自由に人を愛せない。貴族の世界に渦巻く、それぞれの想い。

舞台は平安、登場人物は貴族。
高校あたりで古典をやっていれば、おそらくこれだけで中々ドロドロした話を想像されるでしょう。

本作も貴族特有の政略や、それ故の叶わぬ恋というのがメインとなっております。
そしてそれが、現代の私達にも分かりやすく描かれているのです。

本作を読むのに古典の知識はほとんど必要ありません。
多少見慣れない言葉があっても、ルビと共に「あ、あれのことね」と簡単に思い浮かぶような描写をしてくれています。
しかも全体を通して美しい文章で描かれており、セルフレイティングは3つとも堂々の有りですが、「なにこれ美しい……」と思わされる程です。

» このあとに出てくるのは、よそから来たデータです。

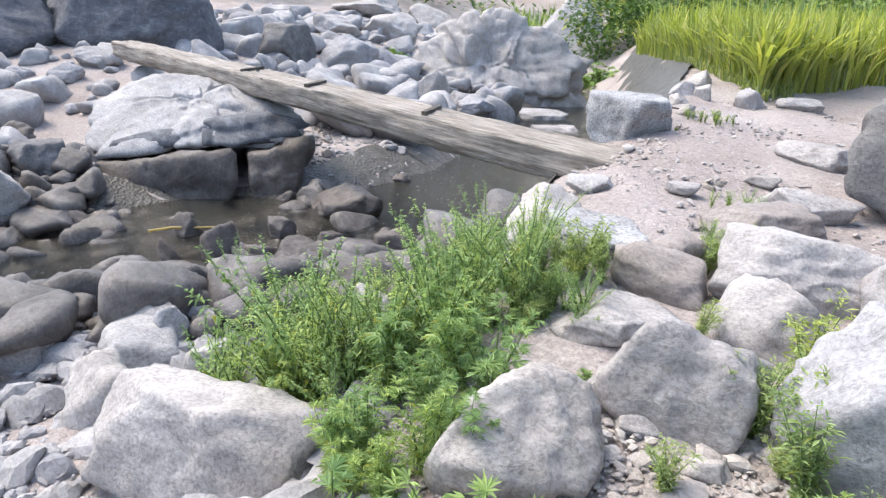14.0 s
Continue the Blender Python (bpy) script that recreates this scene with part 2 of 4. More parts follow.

ここまで文章のことを言いましたが、個人的なおすすめはドロドロした舞台設定故の、ゴリゴリ心を削ってくる精神攻撃でございます。
展開を予想して心の準備をしていても、それでもゴリゴリゴリゴリ精神が削られます。
でもご安心ください。これは嫌なやつではなくて、「もうやめてあげてぇ……!」と登場人物についつい感情移入してしまう方のやつです。

そして読んでいる途中にそう感じるからこその読後感。
もし辛い展開に目を背けたくなっても、是非最後まで読んでください。

登場人物達のこれからの人生が、きっと良いものでありますように。
自然とそう思わせてくれる作品です。